→ Job
Write out the data again exactly, skipping every picture.

→ Information shown
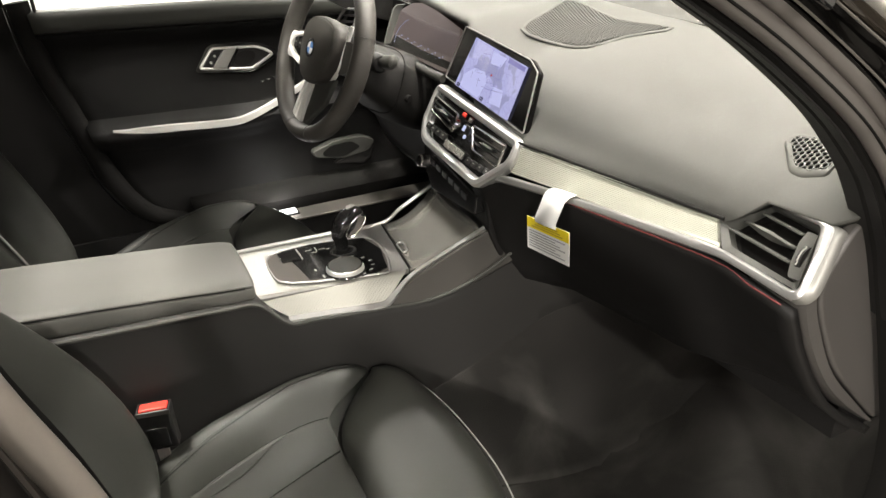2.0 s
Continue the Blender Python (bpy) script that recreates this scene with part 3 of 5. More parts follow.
part("end_block", prism([V(0.39, -0.65, 0.86), V(0.388, -0.65, 0.912), V(0.41, -0.65, 0.925), V(0.45, -0.65, 0.93), V(0.5, -0.65, 0.75), V(0.42, -0.65, 0.74)], (0, -0.039, 0)), DASH, dash)
part("side_cover", prism(cover, (0, -0.015, 0)), END_LIT, dash, "dark grey removable dashboard end cover", bevel=0.004)
thread = cr([V(0.272, -0.17, 0.803), V(0.283, -0.22, 0.815), V(0.305, -0.40, 0.8225), V(0.325, -0.577, 0.829), V(0.316, -0.64, 0.828), V(0.309, -0.685, 0.829)], 6)
part("stitching", sweep([p + V(-0.002, 0, 0) for p in thread], ellipse(0.001, 0.001, 6), (-1, 0, 0)), RED_THREAD, dash, "dark red stitched seam")
gap = [Vector(glovebox(0.885 - 0.05 * k / 10, 0.30 + 0.035 * k)) + V(-0.0005, 0, 0) for k in range(11)]
part("glovebox_gap", sweep(gap, ellipse(0.0012, 0.0012, 6), (-1, 0, 0)), STITCH_DARK, dash)
part("dash_core", box((0.55, 0, 0.74), (0.16, 1.36, 0.32)), PLASTIC, dash)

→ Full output
2.0 s
Continue the Blender Python (bpy) script that recreates this scene with part 3 of 5. More parts follow.
part("end_block", prism([V(0.39, -0.65, 0.86), V(0.388, -0.65, 0.912), V(0.41, -0.65, 0.925), V(0.45, -0.65, 0.93), V(0.5, -0.65, 0.75), V(0.42, -0.65, 0.74)], (0, -0.039, 0)), DASH, dash)
part("side_cover", prism(cover, (0, -0.015, 0)), END_LIT, dash, "dark grey removable dashboard end cover", bevel=0.004)
thread = cr([V(0.272, -0.17, 0.803), V(0.283, -0.22, 0.815), V(0.305, -0.40, 0.8225), V(0.325, -0.577, 0.829), V(0.316, -0.64, 0.828), V(0.309, -0.685, 0.829)], 6)
part("stitching", sweep([p + V(-0.002, 0, 0) for p in thread], ellipse(0.001, 0.001, 6), (-1, 0, 0)), RED_THREAD, dash, "dark red stitched seam")
gap = [Vector(glovebox(0.885 - 0.05 * k / 10, 0.30 + 0.035 * k)) + V(-0.0005, 0, 0) for k in range(11)]
part("glovebox_gap", sweep(gap, ellipse(0.0012, 0.0012, 6), (-1, 0, 0)), STITCH_DARK, dash)
part("dash_core", box((0.55, 0, 0.74), (0.16, 1.36, 0.32)), PLASTIC, dash)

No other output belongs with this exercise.